Sauf que le scénario promeut un drôle de volontarisme du moindre effort que l’on pourrait aussi qualifier de stratégie des petits pas. Tandis que l’adjoint d’Alice cultive de grands rêves de création de pépinière de start-ups, madame la maire se contente de vendre sous forme de coopérative le pain cuit dans le village voisin. Et la belle volonté tardive d’Emile d’apprendre à lire a pour but principal de renouer le contact avec sa flamme d’antan, devenue depuis un des piliers de la communauté.
Une certaine délicatesse a beau planer sur ce microcosme ordinaire, la mise en scène ne réussit point à nous intéresser d’y prendre activement part. Dès lors, ce serait moins une improbable posture d’indifférence qui plombe la narration de Mélanie Auffret que son incapacité à traduire sa sympathie pour ses personnages doucement malmenés en des termes cinématographiques engageants. La réalisation impersonnelle confère ainsi une médiocrité sans saveur à ces mini-aventures rocambolesques, certes pas sans charme, quoique exécutées à travers le vocabulaire esthétique et la force dramatique dignes d’un téléfilm.
Notre cœur de spectateur ne vibre quasiment jamais pour ces personnages en principe tout à fait accessibles, par la faute d’un langage filmique trop brouillon. Celui-ci est à l’image de l’un des boulets que la protagoniste tire gracieusement derrière elle, incapable de payer ses factures d’électricité, de chercher un boulot ou d’exiger le paiement de la pension alimentaire auprès de son ancien compagnon.
Dépasser son périmètre
Car la campagne décrite dans Les Petites victoires est autant celle des fantômes que celle des grands nostalgiques du temps d’avant. A plusieurs reprises, des répliques reviennent sur les beaux vieux jours, quand la vie locale créait encore du lien sous l’œil bienveillant du père d’Alice.
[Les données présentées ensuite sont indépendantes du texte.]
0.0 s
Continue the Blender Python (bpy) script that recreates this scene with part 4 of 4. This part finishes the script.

A présent, toutes les tentatives de cette battante pour faire revenir ce statu quo de l’idylle bucolique se soldent par des échecs plus ou moins cuisants. De cet acharnement du sort, il résulte un ton presque sinistre ou en tout cas pessimiste, quant à l’avenir de cette forme de vie commune d’un autre âge. La plupart des personnages semblent en être conscients, ce qui rend le projet idéologique du film assez bancal.
A quoi bon promouvoir un style de vie en inadéquation avec l’évolution des mœurs et des habitudes sociales, si c’est pour admettre en fin de compte que seul le départ de cette bulle moribonde pourrait fournir un possible sens ou au moins une perspective à la vie d’Alice, jusque là marquée par un élan d’abnégation personnelle ?
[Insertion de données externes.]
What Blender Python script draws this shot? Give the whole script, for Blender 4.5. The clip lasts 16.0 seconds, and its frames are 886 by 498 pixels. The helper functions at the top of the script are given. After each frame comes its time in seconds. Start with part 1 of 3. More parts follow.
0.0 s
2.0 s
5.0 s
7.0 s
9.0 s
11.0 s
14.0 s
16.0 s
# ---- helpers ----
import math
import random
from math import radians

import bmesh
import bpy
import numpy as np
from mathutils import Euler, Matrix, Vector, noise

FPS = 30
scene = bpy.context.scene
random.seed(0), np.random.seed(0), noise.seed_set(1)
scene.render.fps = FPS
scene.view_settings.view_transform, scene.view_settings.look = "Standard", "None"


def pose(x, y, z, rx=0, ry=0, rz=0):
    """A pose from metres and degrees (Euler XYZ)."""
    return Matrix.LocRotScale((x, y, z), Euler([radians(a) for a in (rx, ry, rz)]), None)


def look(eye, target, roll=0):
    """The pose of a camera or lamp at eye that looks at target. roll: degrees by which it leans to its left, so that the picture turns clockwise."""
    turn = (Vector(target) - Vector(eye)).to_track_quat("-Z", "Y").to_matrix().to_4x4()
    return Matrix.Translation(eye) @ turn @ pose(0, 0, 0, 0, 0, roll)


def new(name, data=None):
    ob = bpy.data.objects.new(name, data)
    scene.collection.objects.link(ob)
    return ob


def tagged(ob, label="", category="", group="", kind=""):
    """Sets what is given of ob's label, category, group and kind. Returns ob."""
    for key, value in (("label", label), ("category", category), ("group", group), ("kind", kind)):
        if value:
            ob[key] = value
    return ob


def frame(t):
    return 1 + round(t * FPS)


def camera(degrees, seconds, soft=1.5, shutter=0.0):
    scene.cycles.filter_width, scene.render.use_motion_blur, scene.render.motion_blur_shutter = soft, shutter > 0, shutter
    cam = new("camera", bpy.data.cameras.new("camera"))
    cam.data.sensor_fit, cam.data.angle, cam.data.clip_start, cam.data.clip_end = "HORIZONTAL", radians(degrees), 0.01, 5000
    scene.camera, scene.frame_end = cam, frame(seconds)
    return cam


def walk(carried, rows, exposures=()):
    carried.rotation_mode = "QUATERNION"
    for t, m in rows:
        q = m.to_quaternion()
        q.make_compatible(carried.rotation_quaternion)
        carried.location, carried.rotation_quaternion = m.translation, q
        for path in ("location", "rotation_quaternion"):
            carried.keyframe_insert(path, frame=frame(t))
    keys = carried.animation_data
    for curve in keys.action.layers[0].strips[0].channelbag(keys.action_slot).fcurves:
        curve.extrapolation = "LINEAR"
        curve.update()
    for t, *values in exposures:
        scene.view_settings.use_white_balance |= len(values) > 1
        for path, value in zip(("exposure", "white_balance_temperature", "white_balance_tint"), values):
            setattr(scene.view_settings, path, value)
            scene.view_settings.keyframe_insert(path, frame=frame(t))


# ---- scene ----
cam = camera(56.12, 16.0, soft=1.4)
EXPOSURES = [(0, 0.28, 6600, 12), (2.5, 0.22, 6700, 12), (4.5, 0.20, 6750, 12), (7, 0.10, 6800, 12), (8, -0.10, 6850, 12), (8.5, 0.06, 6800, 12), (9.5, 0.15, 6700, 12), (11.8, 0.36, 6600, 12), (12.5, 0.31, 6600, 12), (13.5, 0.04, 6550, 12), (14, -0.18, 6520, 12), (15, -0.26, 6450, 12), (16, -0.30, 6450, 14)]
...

Même ce dilemme existentiel pourtant assez basique, le récit l’esquisse à peine. Il préfère s’employer à rendre amicaux sans tarder les rapports entre tous les personnages. La béatitude de surface qui s’ensuit, les personnages la portent stoïquement quoique sans grande conviction. Ainsi, des comédiens chevronnés tels que Lionel Abelanski, un rescapé du premier film de la réalisatrice Roxane sorti en 2019, Marie Bunel et India Hair sont essentiellement réduits à la fonction rudimentaire de leurs personnages respectifs. A savoir de rendre la fonction d’administrateur local encore un peu moins attractive, de servir de prétexte à une histoire d’amour à la finesse appréciable ou bien d’indiquer que rester et croupir n’est pas la seule option qui s’offre à la jeunesse de nos campagnes.
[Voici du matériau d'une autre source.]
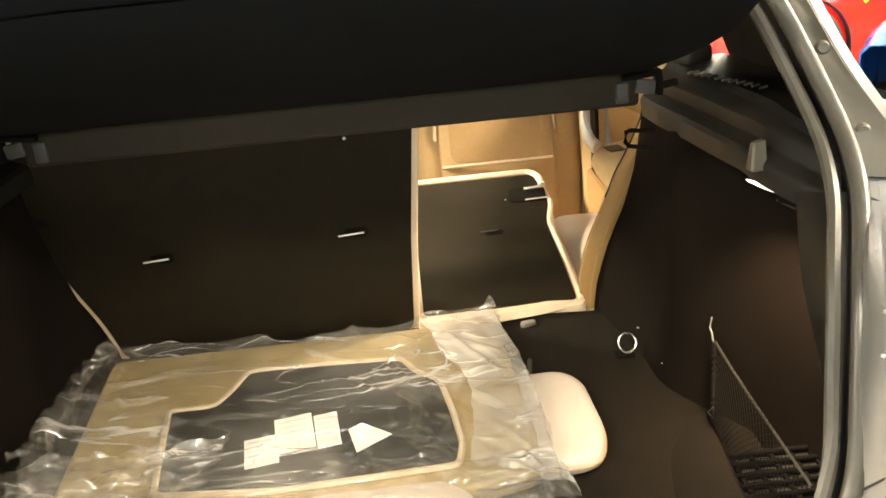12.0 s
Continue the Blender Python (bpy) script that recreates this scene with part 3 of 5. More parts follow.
def ledge(side, lamp_on):
    face = spline([(0.506, -0.070, 0), (0.511, -0.155, 0), (0.524, -0.25, 0), (0.540, -0.40, 0), (0.556, -0.48, 0), (0.590, -0.560, 0), (0.612, -0.605, 0)], 26)
    prof = [(0.085, 1.030), (0.012, 1.031), (0.003, 1.036), (0.0, 1.066), (0.004, 1.073), (0.020, 1.079), (0.023, 1.084), (0.021, 1.106), (0.025, 1.112), (0.040, 1.117), (0.044, 1.122), (0.05, 1.129), (0.14, 1.132)]
    rows = []
    for p in face:
        row = []
        for d, z in prof:
            shrink = 1 - 0.95 * clamp((-p.y - 0.38) / 0.2)
            z += 0.006 * max(0, 1.1 - z) / 0.07 - 0.030 * max(0, -p.y - 0.43) / 0.16
            row.append(side((p.x + (d if d < 0.03 else 0.03 + (d - 0.03) * shrink), max(p.y, -0.475 - 1.08 * (1.155 - z)), z)))
        rows.append(row)
    l = part("boot_ledge", thicken(loft(rows), 0.004), POST_BLACK, CAR, "ribbed black plastic side ledge")
    c = side((0.550, -0.474, 1.072))
    inward = (c - side((0.70, -0.44, 1.076))).normalized()
    m = facing(c, inward)
    bm = loft([[m @ Vector(v) for v in ((-0.0085, -0.018, -0.01), (0.0085, -0.018, -0.01), (0.0052, 0.020, -0.01), (-0.0052, 0.020, -0.01))],
                                      [m @ Vector(v) for v in ((-0.0082, -0.0175, 0.009), (0.0082, -0.0175, 0.009), (0.005, 0.018, 0.005), (-0.005, 0.018, 0.005))],
                                      [m @ Vector(v) for v in ((-0.0058, -0.016, 0.0112), (0.0058, -0.016, 0.0112), (0.003, 0.015, 0.0072), (-0.003, 0.015, 0.0072))]], closed=True, cap=True)
    part("bag_hook", bm, KNOB_GREY, l, "grey plastic bag hook", smooth=False)
    # speaker slots on top of the ledge
    for k in range(11):
        f = k / 10
        p = side((0.553 + 0.05 * f, -0.205 - 0.15 * f, 1.1325))
        part("vent_slat", box(p, (0.022 - 0.008 * f, 0.0035, 0.004), pose(0, 0, 0, 0, 0, 25), bevel=0.001, seg=1), KNOB_GREY, l, "short moulded slat")
    part("belt_guide", box(side((0.585, -0.095, 1.140)), (0.055, 0.05, 0.036), pose(0, 0, 0, 0, 0, 20), bevel=0.012, seg=3), PLASTIC, l)
    if lamp_on:
        a, b = Vector((0.557, -0.428, 1.0265)), Vector((0.594, -0.507, 1.0190))
        d = (b - a).normalized()
        m = Matrix.Translation((a + b) / 2) @ Matrix((d, Vector((-0.95, -0.3, -0.5)).cross(d).normalized(), Vector((-0.95, -0.3, -0.5)).normalized())).transposed().to_4x4()
        lamp = part("boot_lamp", box((0, 0, 0), (1, 1, 1), m @ Matrix.Translation((0, 0.003, -0.010)) @ Matrix.Diagonal((0.094, 0.012, 0.012, 1)), bevel=0.002), PLASTIC, CAR, "small lamp housing")
        part("lamp_cover", tube([m @ Vector((-0.046 + 0.092 * k / 20, 0, 0)) for k in range(21)], 0.0038, 10, flat=0.75, taper=lambda f: 0.25 + 0.75 * math.sin(math.pi * min(1, 0.08 + 0.92 * (1 - f))) ** 0.6), BOOT_LAMP, lamp, "glowing lamp cover")
        light = bpy.data.lights.new("boot_lamp_light", "AREA")
        light.shape, light.size, light.size_y, light.energy, light.color = "RECTANGLE", 0.09, 0.015, 1.35, (1.0, 0.72, 0.46)
        new("boot_lamp_light", light).matrix_world = facing((a + b) / 2 + Vector((-0.028, 0.0, -0.016)), (-0.10, -0.02, 0.95))
        light.spread = math.radians(95)
        # socket and release button
        s = part("power_socket", box((0.626, -0.418, 0.998), (0.016, 0.046, 0.034), pose(0, 0, 0, 0, 0, 28), bevel=0.003), BLACK_TRIM, CAR, "black power socket with flap")
        part("socket_flap", tube([(0.611, -0.395, 0.9825), (0.622, -0.434, 0.9805)], 0.0016, 6), KNOB_GREY, s, "thin grey flap edge")
        part("socket_mark", tube([(0.612, -0.412, 1.010), (0.617, -0.428, 1.009)], 0.0014, 6), WHITE_PLASTIC, s, "small white mark")
        part("release_button", lathe([(0.0, 0.003), (0.006, 0.003), (0.0085, 0.001), (0.0088, -0.014)], facing((0.639, -0.452, 0.9575), (-0.9, -0.4, 0)), 24), LIME, CAR, "round lime-green button")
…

Seul le volet timidement romantique de cet univers convenu aurait mérité que le scénario s’y attarde davantage, au lieu de recourir à des ruses peu sophistiquées pour maintenir en l’état un édifice social sur le point de s’écrouler.
Conclusion
On ne sait pas vraiment quoi penser de ce cinéma franchouillard des années 2020. Au delà du degré zéro de la recherche formelle cinématographique, ce sont des films – à la fois Les Petites victoires et Un petit miracle – qui véhiculent une image sans issue de la campagne française. Or, plutôt que de porter le deuil de l’idéal provincial d’une école dans chaque village et d’une vie communale en plein essor, ils cherchent à le faire perdurer artificiellement, contre toute raison. Le résultat dans les deux cas et, on le craint, dans d’autres œuvres comparables à venir est un climat anachronique qui tend à nous mettre mal à l’aise.
Car face à leur prémisse lucide, ces histoires s’obstinent à vouloir sacrifier les meilleures années de la vie de leurs personnages principaux féminins sur l’autel d’un service en panne de sens ou au moins de débouchés crédibles. Dans ce sens, le reflet filmique d’une réalité malheureusement bien concrète sur le terrain procède à un décalage préjudiciable, dont on n’ose pas pour l’instant anticiper un prochain ajustement aussi nécessaire que salutaire.